• What the task requires:
Your task is to reproduce, verbatim and without pictures, the lines from the opening of the listing through the line containing "0.0))), STEEL, jack)".
# Data section start
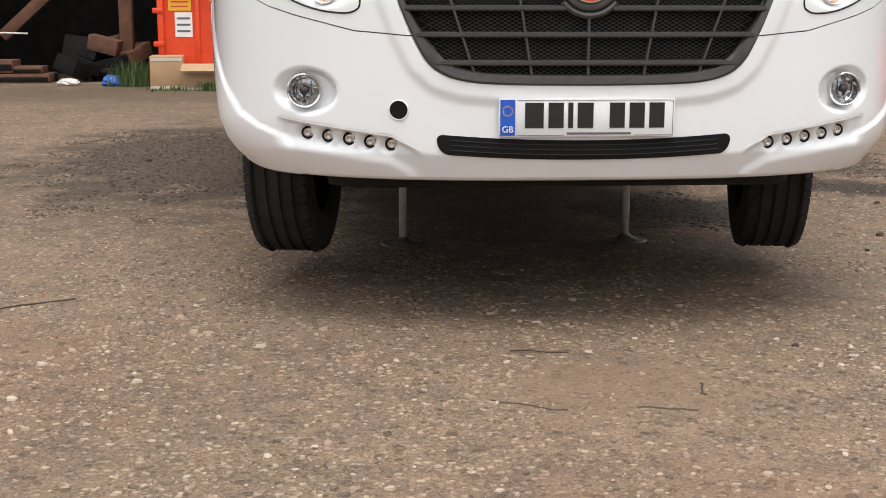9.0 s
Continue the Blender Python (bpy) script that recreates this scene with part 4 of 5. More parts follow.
        for k in range(14):
            bm = box_bm(0, 0, 0, 0.014, 0.11 * c, 0.74 * c, 0.004)
            bm.transform(m @ Matrix.Rotation(2 * math.pi * (k // 2) / 7 + (0.14 if k % 2 else -0.14), 4, "X") @ Matrix.Translation((f + 0.004, 0, 0.56 * c)))
            part("spoke", bm, SILVER, cover)
        part("hub_cap", lathe_bm([(f - 0.01, c * 0.24), (f + 0.014, c * 0.22), (f + 0.018, c * 0.15), (f + 0.018, 0)], 28, m=m), SILVER, cover)
    return wheel


for s in (-1, 1):
    road_wheel(van, 0.368, 0.225, 0.22, (s * 0.885 - 0.014, 0.99 - 0.01 * s, 0.462), s, turn=-10)
    road_wheel(van, 0.354, 0.225, 0.218, (s * 0.895, REAR_ARCH[s] + (0.05 if s > 0 else 0.1), 0.352), s)

# front jacks stand on the ground
for x, jy in ((-0.488, 1.53), (0.462, 1.56)):
    jack = part("levelling_jack", lathe_bm([(0.09, 0.0), (0.09, 0.016), (0.36, 0.016), (0.36, 0.0)], 16, "Z", Matrix.Translation((x, jy, -0.07))), STEEL, van, "steel levelling jack on a round foot")
    part("jack_sleeve", lathe_bm([(0.27, 0.0), (0.27, 0.026), (0.45, 0.026), (0.45, 0)], 18, "Z", Matrix.Translation((x, jy, 0))), DARK, jack)
    part("jack_foot", lathe_bm([(0.0, 0.0), (0.0, 0.09), (0.006, 0.094), (0.011, 0.088), (0.009, 0.06), (0.016, 0.035), (0.035, 0.018), (0.035, 0)], 32, "Z", Matrix.Translation((x, jy, 0.0))), STEEL, jack)


# ---- parked red hatchback ----
car = thing("car", (5.12, 3.75, -0.27), label="orange-red three-door hatchback parked in the yard", category="car")
STATIONS = [
    # x, sill, shoulder height, top height, half width low, half width shoulder, half width top
    (0.0, 0.28, 0.45, 0.52, 0.5, 0.5, 0.42), (0.06, 0.2, 0.5, 0.6, 0.66, 0.65, 0.55), (0.25, 0.17, 0.62, 0.75, 0.79, 0.77, 0.62),
    (0.5, 0.17, 0.78, 0.88, 0.835, 0.81, 0.66), (0.75, 0.17, 0.9, 1.0, 0.845, 0.82, 0.68), (0.95, 0.17, 0.9, 1.15, 0.85, 0.825, 0.62),
    (1.2, 0.16, 0.9, 1.31, 0.85, 0.825, 0.63), (1.5, 0.16, 0.91, 1.43, 0.85, 0.825, 0.61), (2.0, 0.16, 0.92, 1.47, 0.85, 0.825, 0.61),
    (2.6, 0.16, 0.95, 1.42, 0.85, 0.825, 0.6), (3.1, 0.17, 0.98, 1.33, 0.845, 0.82, 0.57), (3.5, 0.2, 1.02, 1.28, 0.82, 0.79, 0.5),
    (3.75, 0.24, 0.98, 1.06, 0.78, 0.73, 0.55), (3.92, 0.32, 0.8, 0.86, 0.66, 0.62, 0.5)]
CY = 0.85


def car_section(row, k=7):
    x, sill, sh, top, wl, ws, wt = row
    half = [(wl * 0.86, sill - 0.02), (wl * 0.97, sill + 0.02), (wl, sill + 0.14), (wl * 1.005, sill + (sh - sill) * 0.55), (wl * 0.995, sh - 0.1), (ws, sh)]
    drop = top - sh
    half += [(ws - (ws - wt) * 0.12, sh + drop * 0.08), (ws - (ws - wt) * 0.5, sh + drop * 0.5), (ws - (ws - wt) * 0.82, sh + drop * 0.82), (ws - (ws - wt) * 0.94, sh + drop * 0.9), (wt * 0.96, sh + drop * 0.95), (wt * 0.85, sh + drop * 0.98), (wt * 0.5, top)]
    return [(x, CY - y, z) for y, z in half] + [(x, CY + y, z) for y, z in half[::-1]]


def car_side(x, t):
    """A point on the near side of the greenhouse: t from the shoulder (0) to the roof edge (1)."""
    r = [float(np.interp(x, [s[0] for s in STATIONS], [s[q] for s in STATIONS])) for q in range(7)]
    _, sill, sh, top, wl, ws, wt = r
    drop = top - sh
    zs, wsx = (0.0, 0.08, 0.5, 0.82, 0.9), (0.0, 0.12, 0.5, 0.82, 0.94)
    z = t * 0.88
    return (x, CY - (ws - (ws - wt) * float(np.interp(z, zs, wsx))), sh + drop * z)


dense = []
for a, b in zip(STATIONS, STATIONS[1:]):
    k = max(1, int((b[0] - a[0]) / 0.06))
    dense += [tuple(p + (q - p) * i / k for p, q in zip(a, b)) for i in range(k)]
dense.append(STATIONS[-1])
part("body", loft_bm([car_section(r) for r in dense]), CARRED, car, "glossy orange-red car body", angle=40)


def glass(name, edge_low, edge_high, x0, x1, material=CARGLASS, k=14, label=""):
    rows = []
    for i in range(6):
        row = []
        for j in range(k + 1):
            x = x0 + (x1 - x0) * j / k
            t = edge_low(x) + (edge_high(x) - edge_low(x)) * i / 5
            p = car_side(x, t)
            row.append((p[0], p[1] - 0.009, p[2] + 0.002))
        rows.append(row)
    return sheet(name, rows, lambda p: (0, 1, 0), 0.006, material, car, label)


win = glass("door_window", lambda x: 0.02, lambda x: min(0.96, max(0.06, (x - 1.0) / 0.5) ** 0.8), 1.02, 2.21, label="dark tinted door window")
glass("quarter_window", lambda x: 0.04 + 0.3 * step01(2.5, 3.2, x), lambda x: 0.95 - 0.55 * step01(2.6, 3.25, x), 2.27, 3.15, label="dark tinted rear side window")
glass("centre_pillar", lambda x: 0.02, lambda x: 0.965, 2.215, 2.265, SEAM, 4)
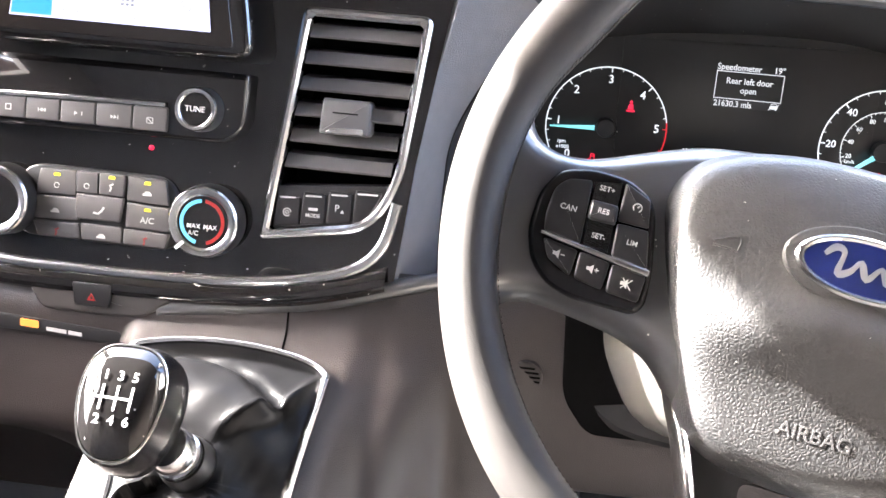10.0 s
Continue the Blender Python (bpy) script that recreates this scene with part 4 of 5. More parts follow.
# Data section end
• Task solution:
9.0 s
Continue the Blender Python (bpy) script that recreates this scene with part 4 of 5. More parts follow.
        for k in range(14):
            bm = box_bm(0, 0, 0, 0.014, 0.11 * c, 0.74 * c, 0.004)
            bm.transform(m @ Matrix.Rotation(2 * math.pi * (k // 2) / 7 + (0.14 if k % 2 else -0.14), 4, "X") @ Matrix.Translation((f + 0.004, 0, 0.56 * c)))
            part("spoke", bm, SILVER, cover)
        part("hub_cap", lathe_bm([(f - 0.01, c * 0.24), (f + 0.014, c * 0.22), (f + 0.018, c * 0.15), (f + 0.018, 0)], 28, m=m), SILVER, cover)
    return wheel


for s in (-1, 1):
    road_wheel(van, 0.368, 0.225, 0.22, (s * 0.885 - 0.014, 0.99 - 0.01 * s, 0.462), s, turn=-10)
    road_wheel(van, 0.354, 0.225, 0.218, (s * 0.895, REAR_ARCH[s] + (0.05 if s > 0 else 0.1), 0.352), s)

# front jacks stand on the ground
for x, jy in ((-0.488, 1.53), (0.462, 1.56)):
    jack = part("levelling_jack", lathe_bm([(0.09, 0.0), (0.09, 0.016), (0.36, 0.016), (0.36, 0.0)], 16, "Z", Matrix.Translation((x, jy, -0.07))), STEEL, van, "steel levelling jack on a round foot")
    part("jack_sleeve", lathe_bm([(0.27, 0.0), (0.27, 0.026), (0.45, 0.026), (0.45, 0)], 18, "Z", Matrix.Translation((x, jy, 0))), DARK, jack)
    part("jack_foot", lathe_bm([(0.0, 0.0), (0.0, 0.09), (0.006, 0.094), (0.011, 0.088), (0.009, 0.06), (0.016, 0.035), (0.035, 0.018), (0.035, 0)], 32, "Z", Matrix.Translation((x, jy, 0.0))), STEEL, jack)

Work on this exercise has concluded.